## Directions for this task
The lines from the top of the material through the line with "scene.render.fps = FPS" are to be set down exactly. Leave the pictures out.

## Given information
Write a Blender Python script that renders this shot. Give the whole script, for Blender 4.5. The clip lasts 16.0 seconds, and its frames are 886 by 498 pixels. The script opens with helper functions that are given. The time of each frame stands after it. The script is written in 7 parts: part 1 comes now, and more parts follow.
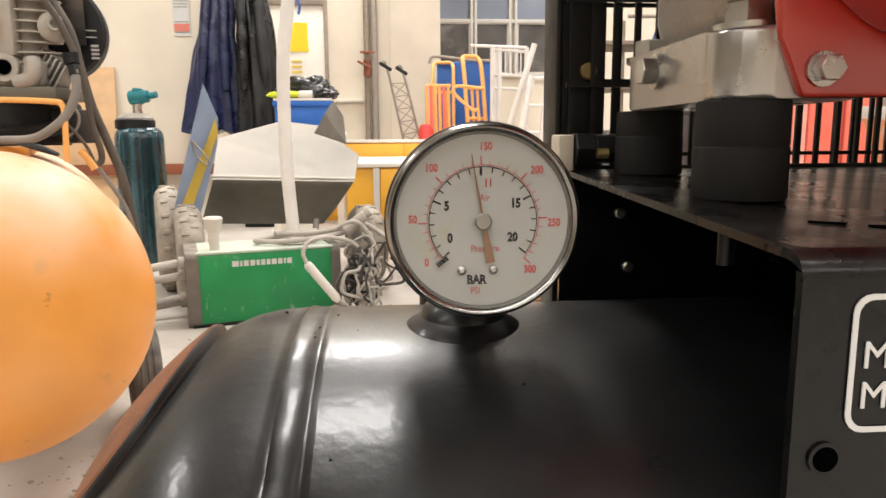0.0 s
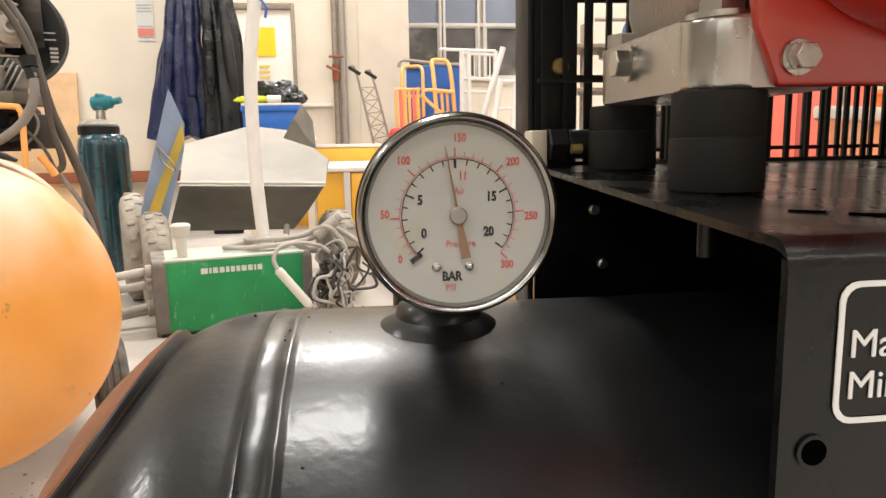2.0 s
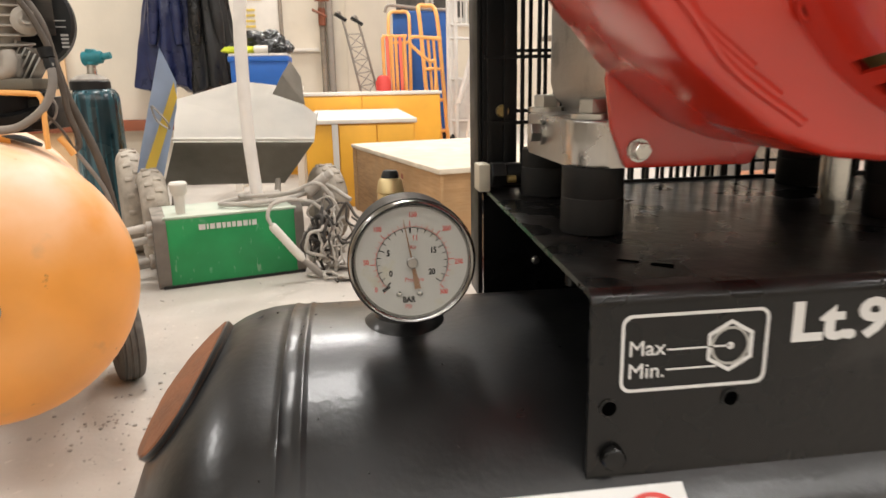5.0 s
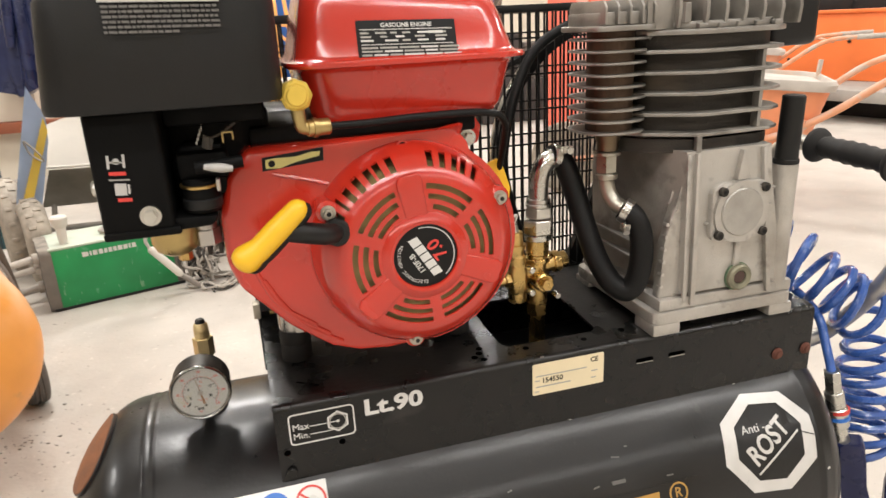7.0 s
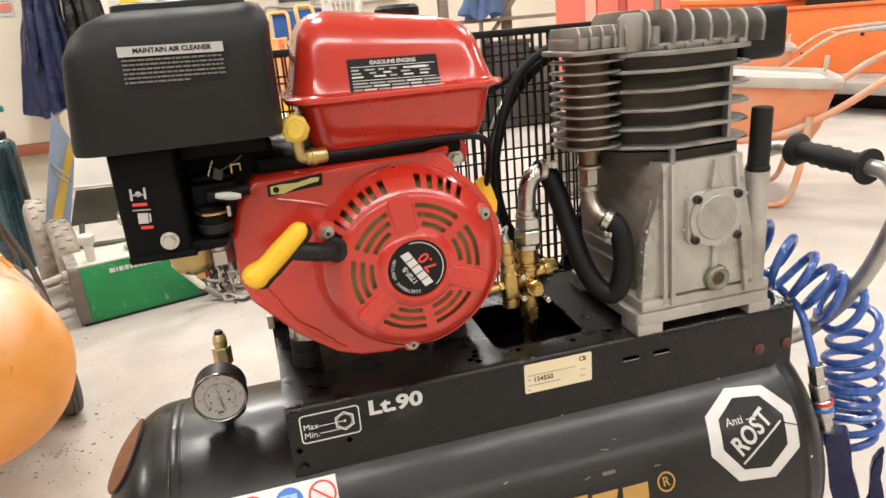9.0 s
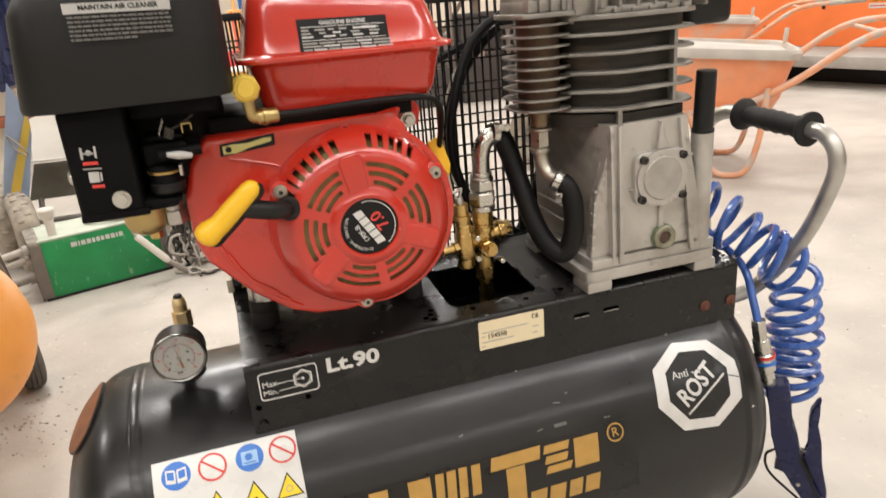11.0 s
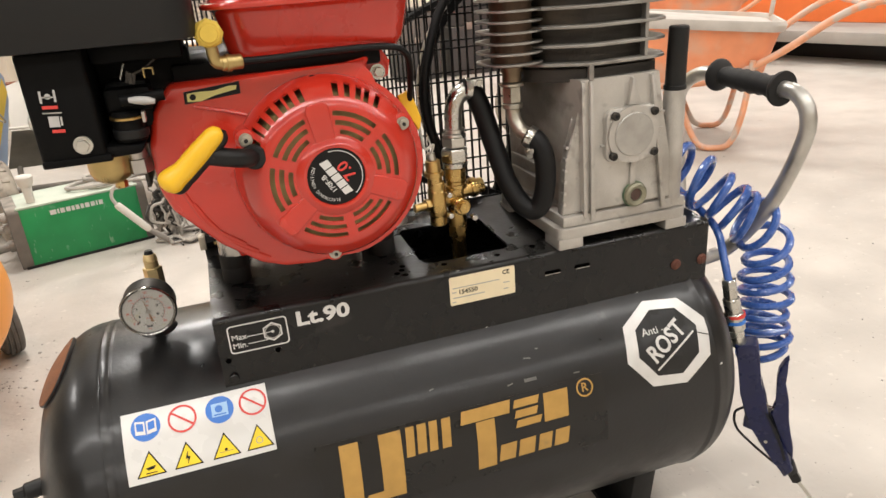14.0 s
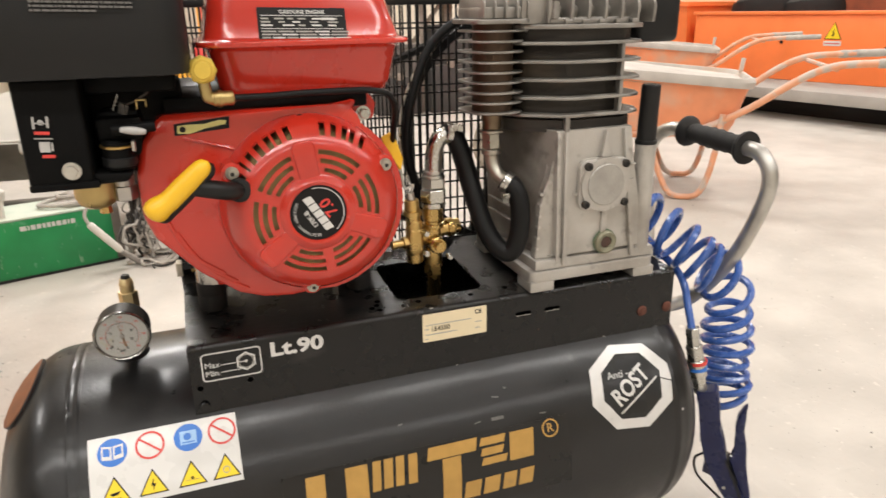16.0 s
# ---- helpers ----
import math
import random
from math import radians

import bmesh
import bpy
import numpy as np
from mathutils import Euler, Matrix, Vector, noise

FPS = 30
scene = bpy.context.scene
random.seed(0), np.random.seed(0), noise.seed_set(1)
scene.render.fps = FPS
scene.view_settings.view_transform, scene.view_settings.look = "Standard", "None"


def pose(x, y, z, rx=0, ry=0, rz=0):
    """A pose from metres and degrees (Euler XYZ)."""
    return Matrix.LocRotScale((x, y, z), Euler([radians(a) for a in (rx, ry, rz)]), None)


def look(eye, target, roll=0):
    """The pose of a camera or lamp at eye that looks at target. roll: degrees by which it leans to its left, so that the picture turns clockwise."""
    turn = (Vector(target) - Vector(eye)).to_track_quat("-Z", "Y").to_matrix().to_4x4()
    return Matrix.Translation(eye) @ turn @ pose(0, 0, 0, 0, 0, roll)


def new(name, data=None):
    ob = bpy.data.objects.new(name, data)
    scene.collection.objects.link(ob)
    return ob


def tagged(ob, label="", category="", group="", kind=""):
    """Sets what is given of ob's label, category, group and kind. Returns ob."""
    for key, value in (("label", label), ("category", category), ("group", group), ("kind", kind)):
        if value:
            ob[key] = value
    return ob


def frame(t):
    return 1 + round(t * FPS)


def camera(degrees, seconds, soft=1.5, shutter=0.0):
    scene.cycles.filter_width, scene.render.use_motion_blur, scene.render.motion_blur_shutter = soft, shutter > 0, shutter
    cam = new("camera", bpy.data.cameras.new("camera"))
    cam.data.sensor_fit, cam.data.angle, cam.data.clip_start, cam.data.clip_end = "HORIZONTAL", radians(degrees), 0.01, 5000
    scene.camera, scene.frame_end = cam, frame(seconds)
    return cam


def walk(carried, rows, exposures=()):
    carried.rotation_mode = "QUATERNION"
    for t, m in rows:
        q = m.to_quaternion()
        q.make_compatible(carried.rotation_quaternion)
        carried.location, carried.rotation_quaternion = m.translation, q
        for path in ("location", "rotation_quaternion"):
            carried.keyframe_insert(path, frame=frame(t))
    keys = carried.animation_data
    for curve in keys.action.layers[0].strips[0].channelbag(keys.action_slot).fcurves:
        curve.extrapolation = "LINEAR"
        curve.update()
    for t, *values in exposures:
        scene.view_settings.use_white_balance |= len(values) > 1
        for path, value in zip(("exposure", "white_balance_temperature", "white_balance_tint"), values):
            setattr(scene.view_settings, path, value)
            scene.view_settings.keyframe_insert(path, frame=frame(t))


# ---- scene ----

## In response
Write a Blender Python script that renders this shot. Give the whole script, for Blender 4.5. The clip lasts 16.0 seconds, and its frames are 886 by 498 pixels. The script opens with helper functions that are given. The time of each frame stands after it. The script is written in 7 parts: part 1 comes now, and more parts follow.
0.0 s
2.0 s
5.0 s
7.0 s
9.0 s
11.0 s
14.0 s
16.0 s
# ---- helpers ----
import math
import random
from math import radians

import bmesh
import bpy
import numpy as np
from mathutils import Euler, Matrix, Vector, noise

FPS = 30
scene = bpy.context.scene
random.seed(0), np.random.seed(0), noise.seed_set(1)
scene.render.fps = FPS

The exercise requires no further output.